The programme context

When a new programme is developed, the first decision typically concerns the level of the qualification to be awarded, which is defined on the basis of the relevant national legislation and existing qualifications frameworks (European, national, sectoral, institutional).

It will be evident that not all learning outcomes are at the same level – hence the full implementation of a credit system requires level descriptors.

Nota Bene

European Qualifications Frameworks

There are two European Qualifications Frameworks: the Framework for Qualifications of the European Higher Education Area (QF-EHEA) and the European Qualifications Framework for Lifelong Learning of the EU (EQF-LLL). Both frameworks use learning outcomes to describe qualifications (e.g. Bachelor, Master, Doctor) and are compatible with each other as far as Higher Education is concerned (QF-EHEA cycles 1, 2 and 3 correspond to EQF-LLL levels 6, 7 and 8) and cover qualifications at ISCED levels 6, 7, 8.

In the QF-EHEA, three main cycles, as well as a short cycle, are identified and described by the so-called Dublin Descriptors, in terms of: applying knowledge and understanding, making judgments, communication skills, and learning to learn. The short, first and second cycles are also characterised by credit ranges:

  • Short cycle qualifications typically include approximately 120 ECTS credits.
  • First cycle qualifications typically include 180 or 240 ECTS credits.
  • Second cycle qualifications typically include 90 or 120 ECTS credits, with a minimum of 60 ECTS credits at the level of the second cycle.
  • The use of ECTS in the third cycle varies.

The EQF-LLL describes ‘levels of qualification’ (without indicating any credit ranges) – to provide a common reference framework which assists in comparing the national qualifications systems, frameworks and their levels. It is based on eight levels.
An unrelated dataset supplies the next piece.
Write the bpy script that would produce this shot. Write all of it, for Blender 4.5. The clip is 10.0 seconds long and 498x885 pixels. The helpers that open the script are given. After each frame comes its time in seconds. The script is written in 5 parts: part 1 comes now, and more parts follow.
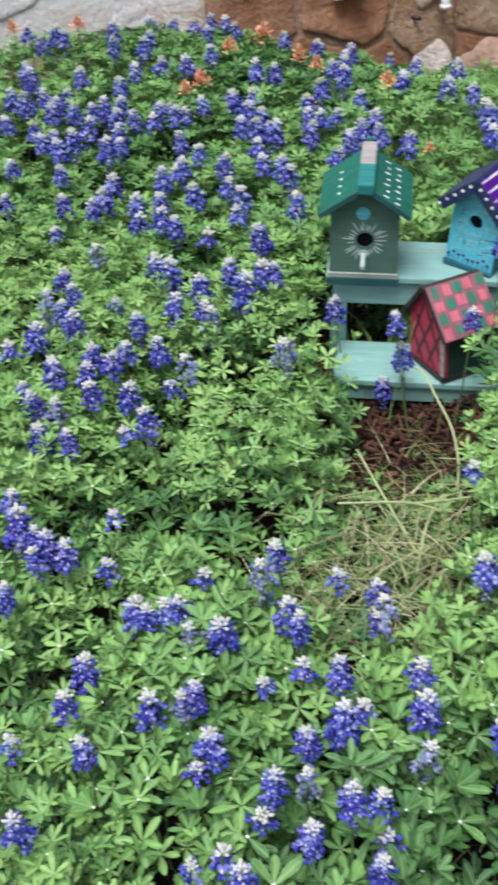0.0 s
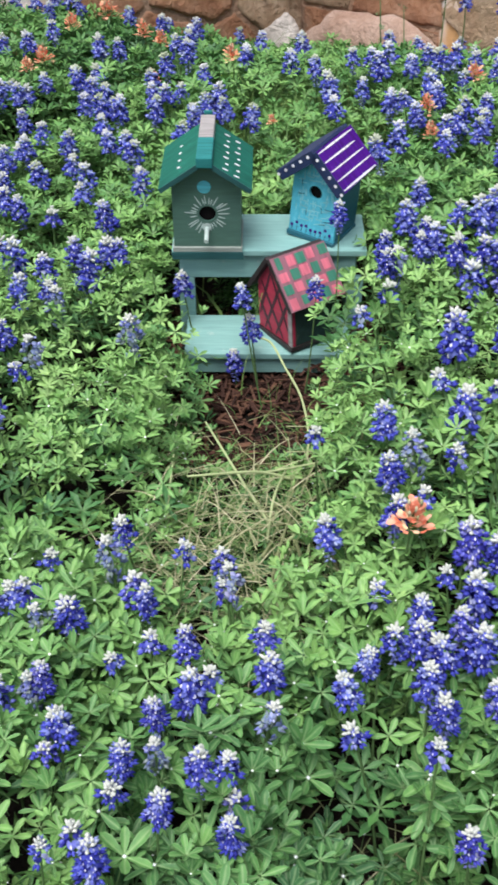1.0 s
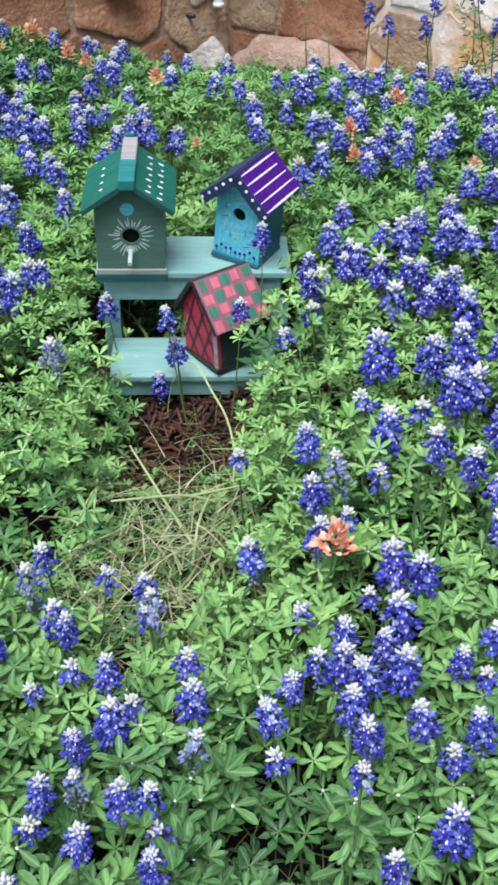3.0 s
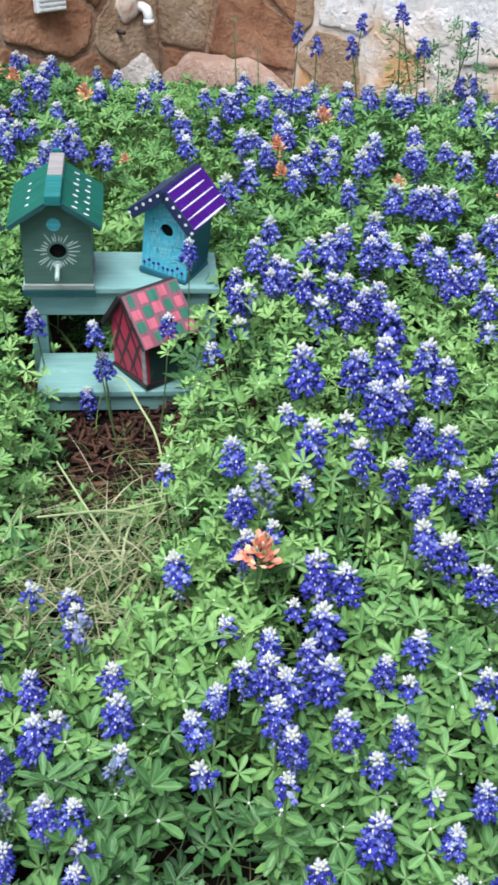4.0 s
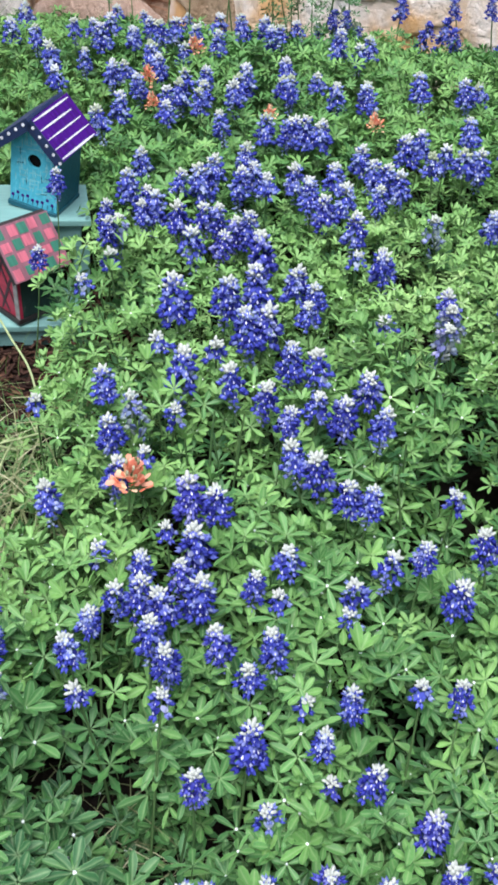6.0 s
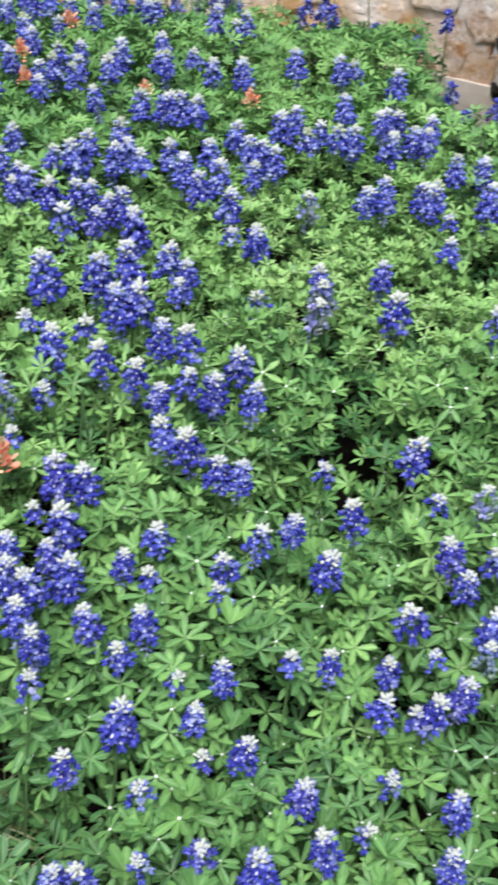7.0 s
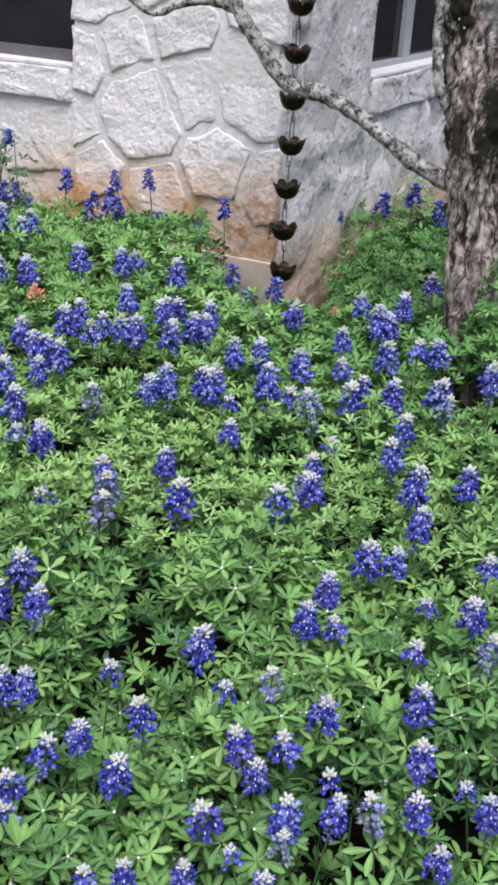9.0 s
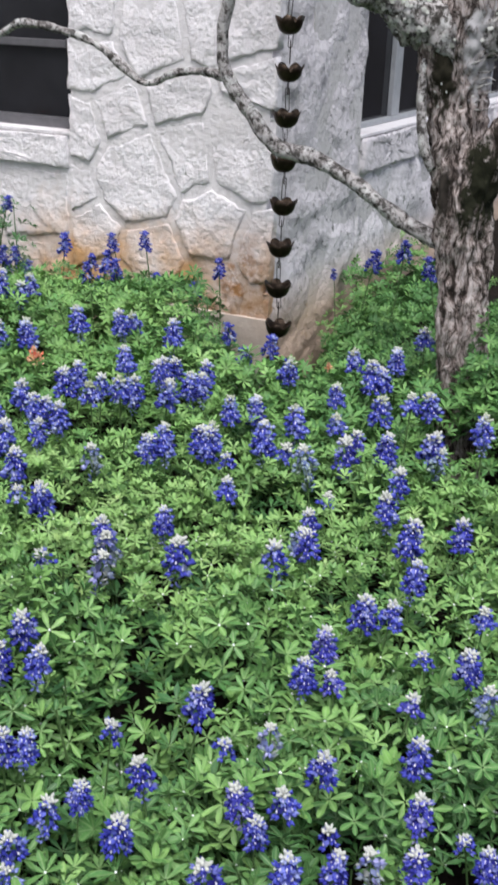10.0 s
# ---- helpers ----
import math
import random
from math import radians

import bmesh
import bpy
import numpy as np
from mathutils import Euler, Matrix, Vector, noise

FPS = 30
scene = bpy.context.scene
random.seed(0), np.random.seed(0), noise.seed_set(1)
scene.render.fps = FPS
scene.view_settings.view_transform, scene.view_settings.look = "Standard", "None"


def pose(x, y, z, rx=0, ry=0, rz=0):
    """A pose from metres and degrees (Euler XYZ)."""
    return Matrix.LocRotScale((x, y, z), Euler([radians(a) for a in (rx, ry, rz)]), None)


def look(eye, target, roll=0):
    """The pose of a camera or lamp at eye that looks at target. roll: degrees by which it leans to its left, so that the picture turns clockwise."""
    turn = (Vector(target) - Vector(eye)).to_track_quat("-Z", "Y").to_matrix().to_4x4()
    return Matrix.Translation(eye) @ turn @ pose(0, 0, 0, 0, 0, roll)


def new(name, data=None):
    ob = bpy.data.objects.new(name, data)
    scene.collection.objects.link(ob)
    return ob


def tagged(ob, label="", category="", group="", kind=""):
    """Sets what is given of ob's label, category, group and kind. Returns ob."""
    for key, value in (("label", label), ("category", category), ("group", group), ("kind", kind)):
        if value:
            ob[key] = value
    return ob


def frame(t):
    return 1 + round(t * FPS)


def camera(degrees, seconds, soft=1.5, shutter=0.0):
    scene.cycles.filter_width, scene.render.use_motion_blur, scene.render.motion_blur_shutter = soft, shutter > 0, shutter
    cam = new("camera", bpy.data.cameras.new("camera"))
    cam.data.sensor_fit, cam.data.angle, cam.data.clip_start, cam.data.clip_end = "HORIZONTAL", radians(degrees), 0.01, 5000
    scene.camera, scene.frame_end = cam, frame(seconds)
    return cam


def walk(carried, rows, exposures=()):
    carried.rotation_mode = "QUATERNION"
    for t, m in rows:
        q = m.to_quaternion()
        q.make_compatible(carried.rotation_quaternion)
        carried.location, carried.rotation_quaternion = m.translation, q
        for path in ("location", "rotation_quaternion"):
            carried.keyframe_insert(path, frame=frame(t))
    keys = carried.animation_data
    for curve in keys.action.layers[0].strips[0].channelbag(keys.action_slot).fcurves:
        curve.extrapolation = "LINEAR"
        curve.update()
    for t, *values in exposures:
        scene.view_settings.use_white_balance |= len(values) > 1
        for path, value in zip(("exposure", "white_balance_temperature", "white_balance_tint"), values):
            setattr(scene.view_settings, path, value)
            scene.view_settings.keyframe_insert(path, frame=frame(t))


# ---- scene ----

cam = camera(26.8, 10.0, soft=3.0, shutter=0.4)
PATH = [
    (0, 0.0000, 0.0000, 1.4500, 58.825, 3.450, 60.607),
    (0.5, 0.0266, 0.0333, 1.4405, 58.018, 2.934, 55.988),
    (1, 0.0496, 0.0579, 1.4383, 57.375, 2.823, 53.755),
    (1.5, 0.0572, 0.0730, 1.4334, 57.136, 2.062, 52.147),
    (2, 0.0561, 0.0767, 1.4354, 57.399, 1.705, 51.487),
    (2.2, 0.0538, 0.0748, 1.4388, 57.591, 1.772, 51.598),
    (3.3, 0.0586, 0.0905, 1.4327, 58.785, 1.527, 49.602),
    (3.5, 0.0638, 0.0917, 1.4371, 58.893, 1.090, 48.797),
    (4, 0.0755, 0.0947, 1.4382, 59.147, 0.279, 47.318),
    (4.5, 0.0944, 0.1009, 1.4384, 59.434, -0.235, 45.643),
    (5, 0.1187, 0.1099, 1.4343, 59.193, -0.603, 43.012),
    (5.2, 0.1271, 0.1124, 1.4314, 58.677, -0.918, 42.240),
    (6.3, 0.1283, 0.1024, 1.3977, 55.655, -1.586, 41.431),
    (6.5, 0.1406, 0.1102, 1.3902, 55.276, -1.878, 40.757),
    (7, 0.1734, 0.1413, 1.4033, 55.565, -3.080, 36.716),
    (7.5, 0.2055, 0.1543, 1.4137, 56.473, -3.676, 33.551),
    (8, 0.2148, 0.1646, 1.4430, 59.318, -3.266, 31.535),
    (8.5, 0.2347, 0.1839, 1.4634, 62.430, -3.319, 28.797),
    (9, 0.2562, 0.2010, 1.4819, 64.372, -3.150, 26.946),
    (9.5, 0.2760, 0.1995, 1.4904, 65.288, -2.633, 26.260),
    (10, 0.2838, 0.1827, 1.5133, 67.108, -1.947, 26.667),
]
walk(cam, [(t, pose(x, y, z, rx, ry, rz)) for t, x, y, z, rx, ry, rz in PATH],
     exposures=[(0, 1.10, 6450, 8), (2.2, 1.20, 6250, 8), (3.5, 1.20, 6070, 7), (5.5, 1.16, 6050, 7), (7.0, 1.17, 6300, 6), (7.5, 1.17, 6380, 8), (8, 1.20, 6360, 10), (8.6, 0.92, 6320, 12), (10, 0.87, 6330, 11)])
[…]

  • As an instrument for the promotion of lifelong learning, the EQF encompasses general and adult education, vocational education and training as well as higher education.
  • The eight levels cover the entire span of qualifications from those achieved at the end of compulsory education to those awarded at the highest level of academic and professional or vocational education and training.
  • Each level should in principle be attainable by way of a variety of education and career paths.
  • Learning outcomes are specified in three categories – as knowledge, skills and competence. This signals that qualifications– in different combinations – capture a broad scope of learning outcomes, including theoretical knowledge, practical and technical skills, and social competences where the ability to work with others will be crucial.
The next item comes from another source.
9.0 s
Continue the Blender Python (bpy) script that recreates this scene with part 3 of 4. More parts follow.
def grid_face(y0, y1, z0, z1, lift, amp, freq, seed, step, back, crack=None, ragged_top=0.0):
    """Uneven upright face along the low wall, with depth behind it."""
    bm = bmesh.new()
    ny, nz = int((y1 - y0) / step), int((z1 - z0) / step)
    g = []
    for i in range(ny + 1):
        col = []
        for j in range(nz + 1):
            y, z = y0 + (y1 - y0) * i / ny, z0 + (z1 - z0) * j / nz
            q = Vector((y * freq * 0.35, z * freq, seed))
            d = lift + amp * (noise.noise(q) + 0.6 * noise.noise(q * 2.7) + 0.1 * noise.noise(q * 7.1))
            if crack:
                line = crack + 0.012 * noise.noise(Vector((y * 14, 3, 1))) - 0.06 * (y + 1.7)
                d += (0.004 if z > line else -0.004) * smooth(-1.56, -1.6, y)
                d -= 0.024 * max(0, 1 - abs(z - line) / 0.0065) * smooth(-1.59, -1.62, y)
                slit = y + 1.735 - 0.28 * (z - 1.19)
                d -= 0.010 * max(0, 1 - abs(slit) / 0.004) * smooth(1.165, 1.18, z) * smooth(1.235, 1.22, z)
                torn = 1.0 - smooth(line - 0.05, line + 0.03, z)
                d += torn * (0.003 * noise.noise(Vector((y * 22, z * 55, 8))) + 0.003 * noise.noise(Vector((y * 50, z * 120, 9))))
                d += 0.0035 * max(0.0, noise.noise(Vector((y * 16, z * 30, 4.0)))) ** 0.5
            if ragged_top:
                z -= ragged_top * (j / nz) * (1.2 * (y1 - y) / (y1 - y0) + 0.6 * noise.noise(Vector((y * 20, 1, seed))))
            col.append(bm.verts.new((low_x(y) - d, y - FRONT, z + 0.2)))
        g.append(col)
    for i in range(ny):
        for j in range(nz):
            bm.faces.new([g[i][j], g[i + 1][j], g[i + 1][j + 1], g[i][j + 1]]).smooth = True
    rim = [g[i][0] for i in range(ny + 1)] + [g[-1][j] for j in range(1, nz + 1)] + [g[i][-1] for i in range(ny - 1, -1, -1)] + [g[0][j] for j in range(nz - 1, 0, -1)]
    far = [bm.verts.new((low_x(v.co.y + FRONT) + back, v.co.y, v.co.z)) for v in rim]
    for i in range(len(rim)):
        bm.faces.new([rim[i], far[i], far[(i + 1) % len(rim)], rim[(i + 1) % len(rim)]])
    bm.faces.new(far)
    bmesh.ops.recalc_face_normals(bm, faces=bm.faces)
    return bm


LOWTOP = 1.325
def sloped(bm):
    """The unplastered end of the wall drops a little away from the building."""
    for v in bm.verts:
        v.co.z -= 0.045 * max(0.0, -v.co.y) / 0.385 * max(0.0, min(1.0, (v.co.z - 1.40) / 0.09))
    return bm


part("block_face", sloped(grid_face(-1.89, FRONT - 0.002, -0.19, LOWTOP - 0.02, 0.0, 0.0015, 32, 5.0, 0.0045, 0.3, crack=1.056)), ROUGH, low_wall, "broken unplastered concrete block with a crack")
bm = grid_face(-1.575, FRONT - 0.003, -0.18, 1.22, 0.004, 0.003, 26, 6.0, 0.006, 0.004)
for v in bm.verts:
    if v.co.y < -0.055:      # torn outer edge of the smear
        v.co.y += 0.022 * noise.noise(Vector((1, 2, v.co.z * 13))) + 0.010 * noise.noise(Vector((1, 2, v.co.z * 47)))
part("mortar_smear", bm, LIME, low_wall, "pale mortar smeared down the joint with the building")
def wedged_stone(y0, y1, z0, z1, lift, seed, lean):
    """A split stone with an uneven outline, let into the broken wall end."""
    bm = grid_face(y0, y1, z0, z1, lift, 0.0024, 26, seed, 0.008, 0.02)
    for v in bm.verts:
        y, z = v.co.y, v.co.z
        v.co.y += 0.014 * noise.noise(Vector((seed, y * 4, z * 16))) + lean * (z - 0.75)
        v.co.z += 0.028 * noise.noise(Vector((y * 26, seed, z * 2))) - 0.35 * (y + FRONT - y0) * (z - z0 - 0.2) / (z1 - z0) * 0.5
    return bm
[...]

The different cycles of QF-EHEA are referenced to the levels of EQF-LLL as follows:

  • Short-cycle qualifications at level 5
  • First-cycle qualifications at level 6
  • Second-cycle qualifications at level 7
  • Third-cycle qualifications at level 8

National education systems may include levels other than those included in the overarching frameworks as long as national frameworks are self-certified and referenced against the QF-EHEA and the EQF. For example, while the EQF comprises 8 levels, the number of levels in national frameworks currently ranges from 7 to 12. Therefore, the fact that short cycle qualifications are included in the QF-EHEA does not oblige countries to include such qualifications in their national frameworks but it gives explicit recognition to the fact that many national frameworks do include short cycle qualifications.

The QF-EHEA and the EQF provide overarching frameworks against which national and institutional frameworks and descriptors should be calibrated.
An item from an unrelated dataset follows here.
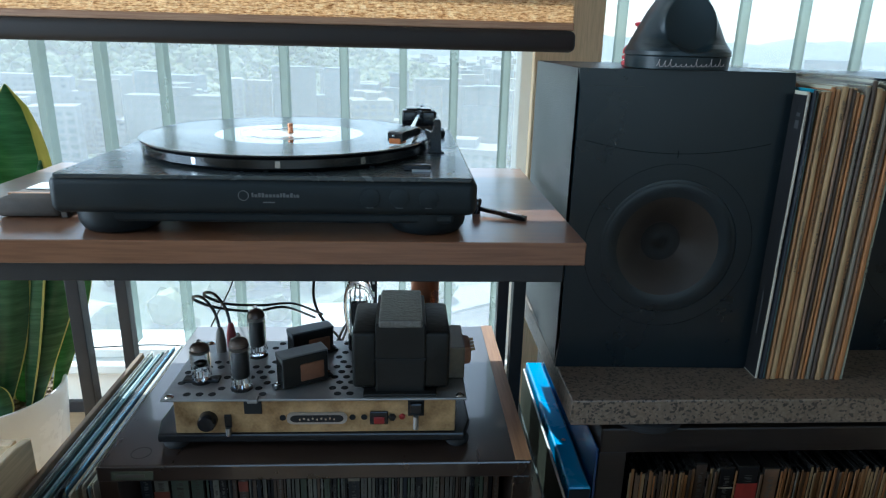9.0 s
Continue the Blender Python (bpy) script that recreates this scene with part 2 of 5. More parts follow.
def woven(name):
    """Woven grass: thin sideways fibres of many browns that let some light through."""
    m, nt, p = nodes_of(name)
    mp = mapped(nt, (70, 70, 480)).outputs[0]
    f1 = noise_of(nt, mp, 1.0, 4, 0.75)
    f2 = noise_of(nt, mapped(nt, (260, 260, 430)).outputs[0], 1.0, 2)
    col = ramp(nt, f1, [(0.38, (0.22, 0.11, 0.05)), (0.48, (0.72, 0.5, 0.29)), (0.6, (0.96, 0.86, 0.66))])
    col = mixed(nt, 0.3, col, ramp(nt, f2, [(0.42, (0.2, 0.1, 0.045)), (0.6, (0.9, 0.75, 0.5))]))
    nt.links.new(col, p.inputs["Base Color"])
    p.inputs["Roughness"].default_value = 0.75
    b = nt.nodes.new("ShaderNodeBump")
    b.inputs["Strength"].default_value, b.inputs["Distance"].default_value = 0.7, 0.001
    nt.links.new(f1, b.inputs["Height"])
    nt.links.new(b.outputs[0], p.inputs["Normal"])
    tr = nt.nodes.new("ShaderNodeBsdfTranslucent")
    nt.links.new(col, tr.inputs["Color"])
    mx = nt.nodes.new("ShaderNodeMixShader")
    mx.inputs[0].default_value = 0.8
    nt.links.new(p.outputs[0], mx.inputs[1])
    nt.links.new(tr.outputs[0], mx.inputs[2])
    clear = nt.nodes.new("ShaderNodeBsdfTransparent")
    holes = nt.nodes.new("ShaderNodeMath")
    holes.operation = 'GREATER_THAN'
    holes.inputs[1].default_value = 0.685
    nt.links.new(f2, holes.inputs[0])
    mx2 = nt.nodes.new("ShaderNodeMixShader")
    nt.links.new(holes.outputs[0], mx2.inputs[0])
    nt.links.new(mx.outputs[0], mx2.inputs[1])
    nt.links.new(clear.outputs[0], mx2.inputs[2])
    nt.links.new(mx2.outputs[0], nt.nodes["Material Output"].inputs["Surface"])
    return m


M["woven"] = woven("woven_grass_blind")
# for the added sun-blocking panels; translucent, so they spread soft light
def pale_fabric():
    m, nt, p = nodes_of("sun_shade_fabric")
    n = noise_of(nt, mapped(nt, (300, 300, 300)).outputs[0], 2.0, 3)
    col = ramp(nt, n, [(0.3, (0.74, 0.74, 0.72)), (0.7, (0.84, 0.85, 0.84))])
    nt.links.new(col, p.inputs["Base Color"])
    p.inputs["Roughness"].default_value = 0.85
    tr = nt.nodes.new("ShaderNodeBsdfTranslucent")
    nt.links.new(col, tr.inputs[0])
    mx = nt.nodes.new("ShaderNodeMixShader")
    mx.inputs[0].default_value = 0.7
    nt.links.new(p.outputs[0], mx.inputs[1])
    nt.links.new(tr.outputs[0], mx.inputs[2])
    nt.links.new(mx.outputs[0], nt.nodes["Material Output"].inputs["Surface"])
    return m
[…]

National Frameworks are normally more detailed than these overarching frameworks, reflecting the range of tertiary qualifications offered in the country.

Higher Education Institutions which implement ECTS as a credit system will need an institutional framework which correlates with the national and international frameworks. The institutional framework will indicate how ECTS credits are to be used, normally specifying a minimum credit value for an educational component to facilitate inter/multi-disciplinary programmes (which will be created by combining educational components from across a range of disciplines). European and national frameworks indicate the level of the final qualification. Thus, institutions, recognising that not all credits acquired in progressing towards a qualification are at the same level (learning outcomes achieved in the third year of a Bachelor degree, for example, will tend to be more complex than those achieved in the first year) - may specify intermediate credit levels with appropriate descriptors which (together with progression rules) will help students in progressing along their learning pathways.

Before designing the programme in detail, it should be set in the context of institutional and departmental mission statements, professional specifications (regulations, requirements), and the institutional academic framework for credit allocation.

It is also recommended to carry out a needs analysis and to consult with stakeholders (employers, graduates, society at large) to ascertain the demand for the programme.